**Given problem**
Write out the entire listing below exactly as it appears, minus any pictures.

——

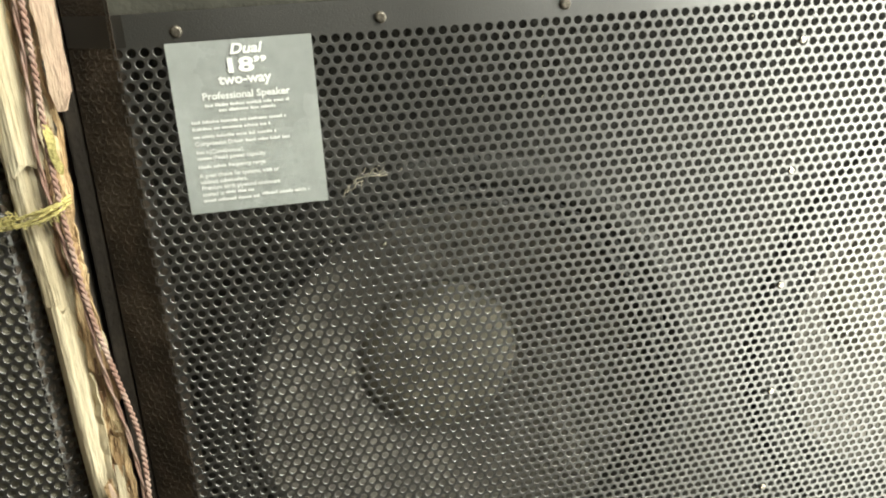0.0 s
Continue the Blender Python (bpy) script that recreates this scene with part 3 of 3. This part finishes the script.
def smooth_path(pts, n=8):
    out = []
    pts = [Vector(p) for p in pts]
    for i in range(len(pts) - 1):
        p0, p1, p2, p3 = pts[max(i - 1, 0)], pts[i], pts[i + 1], pts[min(i + 2, len(pts) - 1)]
        for k in range(n):
            t = k / n
            out.append(0.5 * ((2 * p1) + (p2 - p0) * t + (2 * p0 - 5 * p1 + 4 * p2 - p3) * t * t + (3 * p1 - p0 - 3 * p2 + p3) * t ** 3))
    out.append(pts[-1])
    return out


cable = thing("twisted_cable", "faded red two-core cable twisted round itself, hanging beside the box", "cable", (-0.538, 0.0, Z0))
CABLE = [(0.000, -0.012, 0.72), (0.000, -0.014, 0.63), (-0.003, -0.014, 0.55), (0.000, -0.014, 0.46), (0.008, -0.012, 0.40), (0.015, -0.009, 0.345), (0.013, -0.009, 0.29),
         (0.007, -0.014, 0.24), (0.001, -0.022, 0.17), (-0.004, -0.028, 0.10), (-0.006, -0.030, 0.02), (-0.006, -0.032, -0.06), (0.0, -0.034, -0.15), (0.01, -0.03, -0.3)]
for bm in twisted(smooth_path(CABLE), 0.0105, 0.0012, 1):
    part("core", bm, M_CABLE, cable, smooth=True)
for bm in twisted(smooth_path([(x - 0.005 + 0.003 * math.sin(z * 30), y + 0.001, z) for x, y, z in CABLE[:9]]), 0.05, 0.0009, 2):
    part("core", bm, M_CABLE, cable, smooth=True)

# yellow string tied round the lath
string = thing("yellow_string", "frayed yellow string tied round the lath", "string", (-0.555, 0.0, Z0 + 0.515))
STRING = smooth_path([(-0.10, -0.004, 0.008), (-0.06, -0.006, 0.002), (-0.03, -0.008, -0.001), (-0.014, -0.012, 0.000), (0.0, -0.016, 0.004), (0.012, -0.016, 0.009), (0.020, -0.012, 0.013)])
for off in (0.0, 0.0028, -0.0026):
    for bm in twisted([p + Vector((0, 0.0006 * (off > 0), off + 0.0008 * math.sin(p.x * 160 + off * 900))) for p in STRING], 0.012, 0.0009, 3):
        part("strand", bm, M_STRING, string, smooth=True)
part("tail", ribbon([(0.0195 - 0.004 * s, -0.014 - 0.003 * math.sin(3 * s), 0.030 + 0.034 * s) for s in np.linspace(0, 1, 7)], 0.0055, 0.0012, 811, twist=0.5), M_STRING, string)
for k in range(150):
    x = rng.choice((-0.026, -0.020, -0.016, 0.006, 0.012, 0.0, -0.05)) + rng.uniform(-0.008, 0.006)
    a = rng.uniform(0, 6.28)
    ln = rng.uniform(0.003, 0.007)
    p = Vector((x, -0.013, 0.003 + 0.3 * x * (x > 0) + rng.uniform(-0.002, 0.002)))
    part("fray", tube([p, p + Vector((math.cos(a) * ln * 0.5, -0.002, math.sin(a) * ln * 0.5)), p + Vector((math.cos(a + 0.6) * ln, -0.003, math.sin(a + 0.6) * ln))], 0.00028, 3), M_STRING, string)

# a straw lying across the joint of the neighbouring stack
loose = thing("loose_straw", "thin pale straw tied across the neighbouring box edge", "straw", (-0.60, 0.0, Z0 - 0.02))
part("blade", tube(smooth_path([(-0.10, -0.014, -0.008), (-0.03, -0.016, -0.010), (0.02, -0.030, -0.004), (0.055, -0.036, 0.006), (0.080, -0.036, 0.016)]), 0.0016, 6, taper=0.7), M_STRAW, loose)
for k in range(7):
    part("blade", tube(smooth_path([(0.07, -0.034, 0.03 + 0.004 * k), (0.085 + 0.004 * k, -0.040, 0.036 + 0.006 * math.sin(k)), (0.095 + 0.006 * math.sin(2 * k), -0.036, 0.028 - 0.01 * k)]), 0.0009, 5), M_STRING if k % 2 else M_STRAW, loose)

# fluff caught in the grille
fluff = thing("cobweb_fluff", "wisp of pale cobweb fluff caught on the grille", "cobweb", (-0.345, 0.0, Z0 + 0.517))
for x0, z0, x1, z1, sag in ((-0.011, -0.010, 0.000, 0.004, 0.002), (-0.004, 0.000, 0.020, 0.0045, 0.001), (0.004, 0.0035, 0.021, 0.0025, 0.0015), (-0.010, -0.006, 0.003, -0.001, -0.002),
                           (0.000, 0.001, 0.006, 0.009, 0.001), (0.003, 0.000, 0.001, -0.006, 0.001), (-0.012, -0.012, -0.007, -0.004, 0.002), (0.008, 0.003, 0.019, 0.008, 0.003)):
    p, q = Vector((x0, -0.001, z0)), Vector((x1, -0.0022, z1))
    part("fibre", tube(smooth_path([p, p.lerp(q, 0.4) + Vector((0, -0.001, sag)), p.lerp(q, 0.7) + Vector((0, -0.001, -sag * 0.6)), q], 4), 0.00024, 4), M_DUST, fluff)

# specks of dust and lint on the grille
lint = tagged(new("lint_specks"), "pale specks of dust and lint on the black grille", "dust", kind="stuff")
lint.location = (0, 0, Z0)
bm = bmesh.new()
rng = random.Random(5)
spots = [(-0.330, 0.467, 0.0022), (-0.372, 0.375, 0.0020), (-0.368, 0.369, 0.0018), (-0.362, 0.366, 0.0022), (-0.31, 0.36, 0.0014), (-0.40, 0.41, 0.0016)]
spots += [(rng.uniform(-0.47, 0.47), rng.uniform(0.07, 0.61), rng.uniform(0.0006, 0.0014)) for _ in range(70)]
for x, z, r in spots:
    a = rng.uniform(0, 3.14)
    c, s = math.cos(a) * r, math.sin(a) * r
    q = [bm.verts.new((x + u * c - v * s * 0.45, -0.0016 - 0.0004 * rng.random(), z + u * s + v * c * 0.45)) for u, v in ((-1, 0), (-0.2, -1), (1, 0.1), (0.1, 1))]
    t = bm.verts.new((x, -0.0026, z))
    for i in range(4):
        bm.faces.new((q[i], q[(i + 1) % 4], t))
part("lint", bm, M_DUST, lint)

# strip added to fill the gap between the stacks, the gap's shade in its colour
gap = thing("gap_filler", "dark brown strip added to fill the gap between the stacks", "batten", (-0.5343, 0.0, 0.0))
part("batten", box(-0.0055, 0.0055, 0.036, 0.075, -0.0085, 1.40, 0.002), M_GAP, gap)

# small metal corner plate on the top board
plate = part("corner_plate", box(-0.4870, -0.4540, -0.0008, 0.003, 0.6655, 0.6790, 0.0006), M_SCUFF, upper, "grey metal corner plate")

——

**Result below**
0.0 s
Continue the Blender Python (bpy) script that recreates this scene with part 3 of 3. This part finishes the script.
def smooth_path(pts, n=8):
    out = []
    pts = [Vector(p) for p in pts]
    for i in range(len(pts) - 1):
        p0, p1, p2, p3 = pts[max(i - 1, 0)], pts[i], pts[i + 1], pts[min(i + 2, len(pts) - 1)]
        for k in range(n):
            t = k / n
            out.append(0.5 * ((2 * p1) + (p2 - p0) * t + (2 * p0 - 5 * p1 + 4 * p2 - p3) * t * t + (3 * p1 - p0 - 3 * p2 + p3) * t ** 3))
    out.append(pts[-1])
    return out


cable = thing("twisted_cable", "faded red two-core cable twisted round itself, hanging beside the box", "cable", (-0.538, 0.0, Z0))
CABLE = [(0.000, -0.012, 0.72), (0.000, -0.014, 0.63), (-0.003, -0.014, 0.55), (0.000, -0.014, 0.46), (0.008, -0.012, 0.40), (0.015, -0.009, 0.345), (0.013, -0.009, 0.29),
         (0.007, -0.014, 0.24), (0.001, -0.022, 0.17), (-0.004, -0.028, 0.10), (-0.006, -0.030, 0.02), (-0.006, -0.032, -0.06), (0.0, -0.034, -0.15), (0.01, -0.03, -0.3)]
for bm in twisted(smooth_path(CABLE), 0.0105, 0.0012, 1):
    part("core", bm, M_CABLE, cable, smooth=True)
for bm in twisted(smooth_path([(x - 0.005 + 0.003 * math.sin(z * 30), y + 0.001, z) for x, y, z in CABLE[:9]]), 0.05, 0.0009, 2):
    part("core", bm, M_CABLE, cable, smooth=True)

# yellow string tied round the lath
string = thing("yellow_string", "frayed yellow string tied round the lath", "string", (-0.555, 0.0, Z0 + 0.515))
STRING = smooth_path([(-0.10, -0.004, 0.008), (-0.06, -0.006, 0.002), (-0.03, -0.008, -0.001), (-0.014, -0.012, 0.000), (0.0, -0.016, 0.004), (0.012, -0.016, 0.009), (0.020, -0.012, 0.013)])
for off in (0.0, 0.0028, -0.0026):
    for bm in twisted([p + Vector((0, 0.0006 * (off > 0), off + 0.0008 * math.sin(p.x * 160 + off * 900))) for p in STRING], 0.012, 0.0009, 3):
        part("strand", bm, M_STRING, string, smooth=True)
part("tail", ribbon([(0.0195 - 0.004 * s, -0.014 - 0.003 * math.sin(3 * s), 0.030 + 0.034 * s) for s in np.linspace(0, 1, 7)], 0.0055, 0.0012, 811, twist=0.5), M_STRING, string)
for k in range(150):
    x = rng.choice((-0.026, -0.020, -0.016, 0.006, 0.012, 0.0, -0.05)) + rng.uniform(-0.008, 0.006)
    a = rng.uniform(0, 6.28)
    ln = rng.uniform(0.003, 0.007)
    p = Vector((x, -0.013, 0.003 + 0.3 * x * (x > 0) + rng.uniform(-0.002, 0.002)))
    part("fray", tube([p, p + Vector((math.cos(a) * ln * 0.5, -0.002, math.sin(a) * ln * 0.5)), p + Vector((math.cos(a + 0.6) * ln, -0.003, math.sin(a + 0.6) * ln))], 0.00028, 3), M_STRING, string)

# a straw lying across the joint of the neighbouring stack
loose = thing("loose_straw", "thin pale straw tied across the neighbouring box edge", "straw", (-0.60, 0.0, Z0 - 0.02))
part("blade", tube(smooth_path([(-0.10, -0.014, -0.008), (-0.03, -0.016, -0.010), (0.02, -0.030, -0.004), (0.055, -0.036, 0.006), (0.080, -0.036, 0.016)]), 0.0016, 6, taper=0.7), M_STRAW, loose)
for k in range(7):
    part("blade", tube(smooth_path([(0.07, -0.034, 0.03 + 0.004 * k), (0.085 + 0.004 * k, -0.040, 0.036 + 0.006 * math.sin(k)), (0.095 + 0.006 * math.sin(2 * k), -0.036, 0.028 - 0.01 * k)]), 0.0009, 5), M_STRING if k % 2 else M_STRAW, loose)

# fluff caught in the grille
fluff = thing("cobweb_fluff", "wisp of pale cobweb fluff caught on the grille", "cobweb", (-0.345, 0.0, Z0 + 0.517))
for x0, z0, x1, z1, sag in ((-0.011, -0.010, 0.000, 0.004, 0.002), (-0.004, 0.000, 0.020, 0.0045, 0.001), (0.004, 0.0035, 0.021, 0.0025, 0.0015), (-0.010, -0.006, 0.003, -0.001, -0.002),
                           (0.000, 0.001, 0.006, 0.009, 0.001), (0.003, 0.000, 0.001, -0.006, 0.001), (-0.012, -0.012, -0.007, -0.004, 0.002), (0.008, 0.003, 0.019, 0.008, 0.003)):
    p, q = Vector((x0, -0.001, z0)), Vector((x1, -0.0022, z1))
    part("fibre", tube(smooth_path([p, p.lerp(q, 0.4) + Vector((0, -0.001, sag)), p.lerp(q, 0.7) + Vector((0, -0.001, -sag * 0.6)), q], 4), 0.00024, 4), M_DUST, fluff)

# specks of dust and lint on the grille
lint = tagged(new("lint_specks"), "pale specks of dust and lint on the black grille", "dust", kind="stuff")
lint.location = (0, 0, Z0)
bm = bmesh.new()
rng = random.Random(5)
spots = [(-0.330, 0.467, 0.0022), (-0.372, 0.375, 0.0020), (-0.368, 0.369, 0.0018), (-0.362, 0.366, 0.0022), (-0.31, 0.36, 0.0014), (-0.40, 0.41, 0.0016)]
spots += [(rng.uniform(-0.47, 0.47), rng.uniform(0.07, 0.61), rng.uniform(0.0006, 0.0014)) for _ in range(70)]
for x, z, r in spots:
    a = rng.uniform(0, 3.14)
    c, s = math.cos(a) * r, math.sin(a) * r
    q = [bm.verts.new((x + u * c - v * s * 0.45, -0.0016 - 0.0004 * rng.random(), z + u * s + v * c * 0.45)) for u, v in ((-1, 0), (-0.2, -1), (1, 0.1), (0.1, 1))]
    t = bm.verts.new((x, -0.0026, z))
    for i in range(4):
        bm.faces.new((q[i], q[(i + 1) % 4], t))
part("lint", bm, M_DUST, lint)

# strip added to fill the gap between the stacks, the gap's shade in its colour
gap = thing("gap_filler", "dark brown strip added to fill the gap between the stacks", "batten", (-0.5343, 0.0, 0.0))
part("batten", box(-0.0055, 0.0055, 0.036, 0.075, -0.0085, 1.40, 0.002), M_GAP, gap)

# small metal corner plate on the top board
plate = part("corner_plate", box(-0.4870, -0.4540, -0.0008, 0.003, 0.6655, 0.6790, 0.0006), M_SCUFF, upper, "grey metal corner plate")